We see young kids on the streets all the time. We talk about them in outraged terms. Feral kids. Hoodies. We dehumanise them. And sometimes our preconceptions are valid. But is that always the case? Jess seeks to give an alternative view.

It's a short film - less than three minutes. It has to be that length to be picked up by the regional and national film festivals that concentrate on short films. The last film we did was wonderful (I would say that, having written it) but at seven minutes long it was practically an epic of Tolkienesque proportions.

And let no-one tell you short films are easy. Samuel Johnson once wrote to a friend: "I did not have time to write you a short letter, so I wrote you a long one instead."  He was right. Telling a complete story in 180 seconds-or-less is quite a challenge.

But it was great fun. We're not making money, and our budget was precisely zero. We overspent by buying a clapperboard. Oh, and a packet of sausages to use as props. Universal Studios should have our problems. However we pulled together a crew - photography, sound, the whole shebang. Our small cast of volunteer actors were great. I had people looking to me to tell them what to do. And they did it without fail. Our lead character, a 12 year-old girl, had never acted before but was a natural.

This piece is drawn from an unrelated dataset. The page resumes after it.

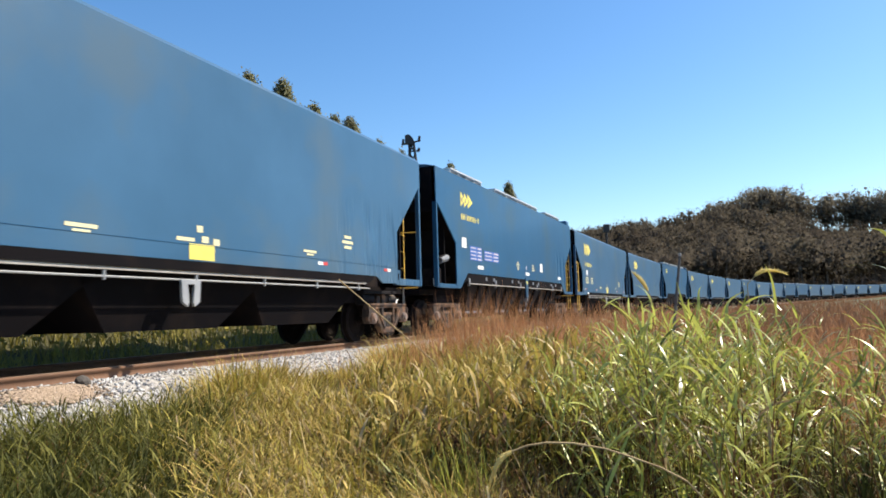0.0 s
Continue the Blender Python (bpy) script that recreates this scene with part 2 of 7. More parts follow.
M = {
    "blue": mat("blue_paint", (0.044, 0.124, 0.23), 0.38, spec=0.29, coat=0.08, color2=(0.028, 0.09, 0.172), scale=0.5, mix=0.5, dirt=(0.06, 0.115, 0.175), dirt_amount=0.5, dirt_scale=0.5, bump=0.22, bump_scale=1.6, ripple=(1, 1, 0.22), buckle=0.03, buckle_from=3.0),
    "teal": mat("teal_blue_paint", (0.018, 0.094, 0.2), 0.38, spec=0.28, coat=0.08, color2=(0.012, 0.074, 0.164), scale=0.5, mix=0.5, dirt=(0.032, 0.084, 0.142), dirt_amount=0.5, dirt_scale=0.5, bump=0.22, bump_scale=1.6, ripple=(1, 1, 0.22), buckle=0.045, buckle_from=3.8),
    "teal_buckled": mat("buckled_teal_paint", (0.022, 0.1, 0.19), 0.36, spec=0.4, coat=0.16, color2=(0.016, 0.068, 0.136), scale=0.5, mix=0.5, dirt=(0.032, 0.084, 0.142), dirt_amount=0.5, dirt_scale=0.5, bump=0.22, bump_scale=1.6, ripple=(1, 1, 0.22), buckle=0.26, buckle_from=-0.5),
    # darker than plain black paint: shade of recesses and undersides is in it
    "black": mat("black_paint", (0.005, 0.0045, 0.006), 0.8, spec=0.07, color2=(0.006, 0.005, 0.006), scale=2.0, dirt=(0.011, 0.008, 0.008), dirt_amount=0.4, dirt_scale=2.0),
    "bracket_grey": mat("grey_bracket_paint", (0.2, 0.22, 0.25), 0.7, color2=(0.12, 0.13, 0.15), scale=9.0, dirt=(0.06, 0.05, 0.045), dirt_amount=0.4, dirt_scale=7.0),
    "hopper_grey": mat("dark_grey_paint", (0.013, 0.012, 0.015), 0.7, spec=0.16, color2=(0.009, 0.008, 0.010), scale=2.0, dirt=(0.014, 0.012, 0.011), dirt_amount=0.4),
    # underframe colour deepened with the shade below the wagons
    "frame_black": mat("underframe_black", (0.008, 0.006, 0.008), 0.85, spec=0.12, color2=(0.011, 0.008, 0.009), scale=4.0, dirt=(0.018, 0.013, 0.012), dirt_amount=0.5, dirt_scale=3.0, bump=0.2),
    "bogie": mat("rusted_cast_steel", (0.25, 0.135, 0.07), 0.85, color2=(0.1, 0.052, 0.032), scale=7.0, dirt=(0.04, 0.026, 0.02), dirt_amount=0.8, dirt_scale=4.0, bump=0.3),
    "ladder_rust": mat("rusty_ladder_steel", (0.085, 0.05, 0.032), 0.8, spec=0.3, color2=(0.05, 0.03, 0.022), scale=9.0, dirt=(0.2, 0.13, 0.08), dirt_amount=0.3, dirt_scale=7.0, bump=0.3),
    # near-black steel with paler patches at random
    "bogie_dark": mat("greasy_cast_steel", (0.012, 0.009, 0.010), 0.75, spec=0.3, color2=(0.03, 0.023, 0.022), scale=5.0, dirt=(0.17, 0.14, 0.13), dirt_amount=0.42, dirt_scale=6.0, bump=0.35),
    "bogie_pale": mat("dusty_cast_steel", (0.17, 0.115, 0.08), 0.8, color2=(0.035, 0.025, 0.02), scale=5.0, dirt=(0.018, 0.014, 0.013), dirt_amount=0.8, dirt_scale=4.0, bump=0.3),
    "cap_blue": mat("bearing_cap_paint", (0.42, 0.52, 0.55), 0.7, color2=(0.3, 0.12, 0.08), scale=9.0, mix=0.3, bump=0.5),
    "cap_rust": mat("bearing_cap_steel", (0.3, 0.17, 0.11), 0.8, color2=(0.16, 0.14, 0.13), scale=9.0, mix=0.3, bump=0.5),
    "wheel": mat("wheel_steel", (0.017, 0.012, 0.011), 0.85, spec=0.1, color2=(0.009, 0.007, 0.007), scale=5.0, bump=0.15),
    "spring": mat("spring_steel", (0.15, 0.13, 0.12), 0.6, metal=0.3),
    "yellow": mat("yellow_paint", (0.75, 0.46, 0.06), 0.5, color2=(0.6, 0.38, 0.07), scale=6.0, dirt=(0.3, 0.2, 0.08), dirt_amount=0.3, dirt_scale=6.0),
    "yellow_mark": mat("yellow_marking", (0.85, 0.72, 0.14), 0.5, color2=(0.78, 0.64, 0.12), scale=8.0),
    "cream_mark": mat("pale_yellow_marking", (0.78, 0.72, 0.42), 0.55, color2=(0.68, 0.62, 0.36), scale=12.0),
    "white_mark": mat("white_plate", (0.82, 0.82, 0.8), 0.5, color2=(0.72, 0.72, 0.7), scale=8.0),
    "red_mark": mat("red_reflector", (0.6, 0.05, 0.04), 0.4, color2=(0.5, 0.04, 0.03), scale=9.0),
    "violet_mark": mat("blue_data_panel", (0.045, 0.14, 0.46), 0.5, color2=(0.04, 0.12, 0.38), scale=9.0),
    "lilac_mark": mat("faded_data_lettering", (0.5, 0.46, 0.52), 0.6, color2=(0.42, 0.38, 0.46), scale=12.0),
    "grey_metal": mat("galvanised_steel", (0.42, 0.43, 0.44), 0.5, metal=0.4, color2=(0.3, 0.31, 0.33), scale=5.0),
    "grating": mat("roof_walk_grating", (0.6, 0.62, 0.62), 0.5, metal=0.3, color2=(0.45, 0.46, 0.47), scale=9.0),
    "strip": mat("worn_pale_strip", (0.42, 0.4, 0.37), 0.6, color2=(0.25, 0.23, 0.21), scale=3.0),
    "navy_mark": mat("navy_marking", (0.042, 0.062, 0.15), 0.6, color2=(0.06, 0.08, 0.17), scale=8.0),
    "dark_mark": mat("black_lettering", (0.05, 0.05, 0.055), 0.7, color2=(0.12, 0.11, 0.1), scale=14.0),
    "cream_panel": mat("cream_repainted_patch", (0.78, 0.72, 0.56), 0.6, color2=(0.7, 0.64, 0.5), scale=3.0, dirt=(0.45, 0.3, 0.18), dirt_amount=0.2, dirt_scale=4.0),
    "graffiti": mat("spray_paint_grey", (0.07, 0.065, 0.062), 0.9, spec=0.1, color2=(0.2, 0.18, 0.155), scale=6.0, mix=0.8),
    "spray_red": mat("spray_paint_red", (0.15, 0.026, 0.03), 0.8, color2=(0.21, 0.085, 0.065), scale=4.0, mix=0.6, dirt=(0.05, 0.022, 0.025), dirt_amount=0.5, dirt_scale=3.0),
    "spray_orange": mat("spray_paint_orange", (0.42, 0.12, 0.045), 0.8, color2=(0.3, 0.13, 0.07), scale=4.0),
    "spray_faded": mat("faded_spray_paint", (0.62, 0.36, 0.24), 0.8, color2=(0.72, 0.6, 0.48), scale=2.5, mix=0.7),
    "spray_blue": mat("spray_paint_blue", (0.06, 0.07, 0.19), 0.8, color2=(0.14, 0.12, 0.14), scale=5.0, mix=0.6),
    "spray_green": mat("spray_paint_green", (0.09, 0.2, 0.06), 0.8, color2=(0.2, 0.2, 0.1), scale=6.0, mix=0.6, dirt=(0.05, 0.07, 0.03), dirt_amount=0.5, dirt_scale=4.0),
    "spray_pink": mat("spray_paint_pink", (0.42, 0.17, 0.15), 0.85, color2=(0.24, 0.09, 0.085), scale=6.0, mix=0.7),
    "spray_dark": mat("spray_paint_dark", (0.035, 0.03, 0.035), 0.85, color2=(0.09, 0.06, 0.05), scale=5.0, mix=0.7),
    "spray_pale": mat("spray_paint_pale", (0.5, 0.5, 0.5), 0.8, color2=(0.3, 0.27, 0.22), scale=5.0, mix=0.6),
    "spray_cyan": mat("spray_paint_pale_blue", (0.3, 0.42, 0.5), 0.8, color2=(0.45, 0.55, 0.65), scale=4.0),
    "rail": mat("rusty_rail", (0.17, 0.085, 0.045), 0.8, color2=(0.1, 0.052, 0.03), scale=3.0, bump=0.2),
    "rail_top": mat("worn_rail_head", (0.3, 0.21, 0.15), 0.45, metal=0.4, color2=(0.22, 0.13, 0.08), scale=3.0),
    "sleeper": mat("weathered_sleeper", (0.14, 0.105, 0.08), 0.9, color2=(0.08, 0.06, 0.05), scale=4.0, bump=0.4),
    "ballast": mat("ballast_bed", (0.46, 0.44, 0.41), 0.95, color2=(0.24, 0.22, 0.2), scale=16.0, mix=0.4, bump=1.0, bump_scale=26.0),
    "stone": mat("ballast_stone", (0.54, 0.54, 0.54), 0.9, color2=(0.22, 0.21, 0.21), scale=9.0, island=1.0, bump=0.3),
    "soil": mat("soil_under_grass", (0.1, 0.088, 0.032), 1.0, color2=(0.045, 0.045, 0.016), scale=5.0, dirt=(0.14, 0.115, 0.045), dirt_amount=0.4, dirt_scale=0.6, bump=1.0, bump_scale=22.0),
    # hill ground lightened in colour to stand for haze between the trees
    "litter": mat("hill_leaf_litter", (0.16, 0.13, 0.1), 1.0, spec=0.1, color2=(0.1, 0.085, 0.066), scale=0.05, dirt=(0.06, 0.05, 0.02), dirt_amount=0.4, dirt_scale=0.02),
    "grass": mat("green_grass", (0.54, 0.45, 0.09), 0.5, spec=0.28, color2=(0.095, 0.085, 0.016), scale=3.0, island=1.0, thin=0.32),
    "grass_green": mat("fresh_green_grass", (0.2, 0.19, 0.042), 0.6, spec=0.16, color2=(0.055, 0.055, 0.013), scale=3.0, island=1.0, thin=0.32),
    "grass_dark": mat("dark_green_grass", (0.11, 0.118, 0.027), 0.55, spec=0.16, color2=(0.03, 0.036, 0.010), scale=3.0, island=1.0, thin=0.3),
    "grass_yellow": mat("yellowing_grass", (0.68, 0.5, 0.15), 0.5, spec=0.28, color2=(0.2, 0.13, 0.03), scale=3.0, island=1.0, thin=0.32),
    "reed": mat("broad_grass_leaf", (0.62, 0.64, 0.15), 0.32, spec=0.42, color2=(0.1, 0.12, 0.02), scale=3.0, island=1.0, thin=0.34),
    "reed_dry": mat("dry_broad_grass", (0.66, 0.54, 0.32), 0.6, spec=0.2, color2=(0.16, 0.085, 0.04), scale=3.0, island=1.0, thin=0.3),
    "dry": mat("dry_red_grass", (0.62, 0.33, 0.16), 0.8, spec=0.15, color2=(0.3, 0.13, 0.055), scale=3.0, island=1.0, thin=0.3),
    "field": mat("dry_field_grass", (0.36, 0.185, 0.1), 0.85, spec=0.1, color2=(0.24, 0.125, 0.066), scale=3.0, island=1.0, thin=0.25),
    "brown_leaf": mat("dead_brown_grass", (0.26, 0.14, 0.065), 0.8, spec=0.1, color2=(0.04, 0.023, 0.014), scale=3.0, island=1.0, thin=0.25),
    # dark brown that stands for shade low in the grass
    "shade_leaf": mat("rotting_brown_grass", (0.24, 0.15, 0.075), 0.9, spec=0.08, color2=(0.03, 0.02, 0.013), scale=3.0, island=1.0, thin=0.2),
    "rock": mat("dark_rock", (0.09, 0.08, 0.07), 0.9, color2=(0.05, 0.045, 0.04), scale=6.0, bump=0.6),
    "earth": mat("brown_gravel", (0.4, 0.31, 0.23), 0.95, color2=(0.24, 0.18, 0.13), scale=9.0, island=1.0, bump=0.3),
    "straw": mat("dry_straw", (0.52, 0.4, 0.22), 0.7, spec=0.2, color2=(0.32, 0.22, 0.11), scale=12.0, thin=0.2),
    "seed": mat("yellow_seed_head", (0.85, 0.72, 0.3), 0.8, color2=(0.7, 0.55, 0.2), scale=30.0, thin=0.4),
    "bark": mat("pale_bark", (0.32, 0.27, 0.22), 0.9, color2=(0.17, 0.14, 0.11), scale=3.0, stretch=(1, 1, 0.2), bump=0.4),
    "leaf": mat("eucalyptus_leaves", (0.29, 0.285, 0.165), 0.7, spec=0.06, color2=(0.12, 0.13, 0.072), scale=3.0, island=1.0, thin=0.4),
    "wood_trunk": mat("dull_trunk", (0.12, 0.1, 0.08), 0.9, color2=(0.06, 0.05, 0.04)),
    # slope leaves darkened, crest leaves lightened: light and shade put into the colours
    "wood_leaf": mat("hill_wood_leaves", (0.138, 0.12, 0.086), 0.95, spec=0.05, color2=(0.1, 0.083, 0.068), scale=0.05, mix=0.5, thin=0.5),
    "crest_leaf_lit": mat("ridge_eucalyptus_leaves", (0.24, 0.215, 0.165), 0.95, spec=0.05, color2=(0.17, 0.15, 0.115), scale=0.05, mix=0.5, thin=0.5),
    "shrub": mat("hill_scrub", (0.1, 0.077, 0.056), 0.9, spec=0.1, color2=(0.075, 0.058, 0.045), scale=0.03, mix=0.5, thin=0.5),
    "bush": mat("bush_leaves", (0.38, 0.33, 0.075), 0.6, spec=0.15, color2=(0.15, 0.13, 0.03), scale=3.0, island=1.0, thin=0.35),
    "post": mat("black_signal_steel", (0.02, 0.019, 0.02), 0.6, color2=(0.035, 0.03, 0.028), scale=8.0),
    "post_grey": mat("weathered_post", (0.16, 0.145, 0.13), 0.8, color2=(0.08, 0.07, 0.065), scale=8.0, bump=0.3),
}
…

One scene has our heroine making herself breakfast, inclusing toast made from authentically-mouldy bread. We wanted a shot of the bread going in, and another of the toast popping up. To make things easy, we decided just to film the whole toasting cycle - after all, you don't know when it's going to finish - and edit it later. So we ended up - a whole film crew, cameras, sound, actors, fiming a toaster, toasting two slices of bread.It's 2012 and we can't CGI this stuff yet.

I'm sure some of us wondered what we were doing with our lives. I know I was.

But now it's all in the can. Or 'on the memory card', if you like. Now comes the editing part. We hand our precious files over to yet another skilled volunteer who will help us wrangle our shots into the finished article. I can't wait. Hopefully, neither can you.

Beats gardening, any day of the week.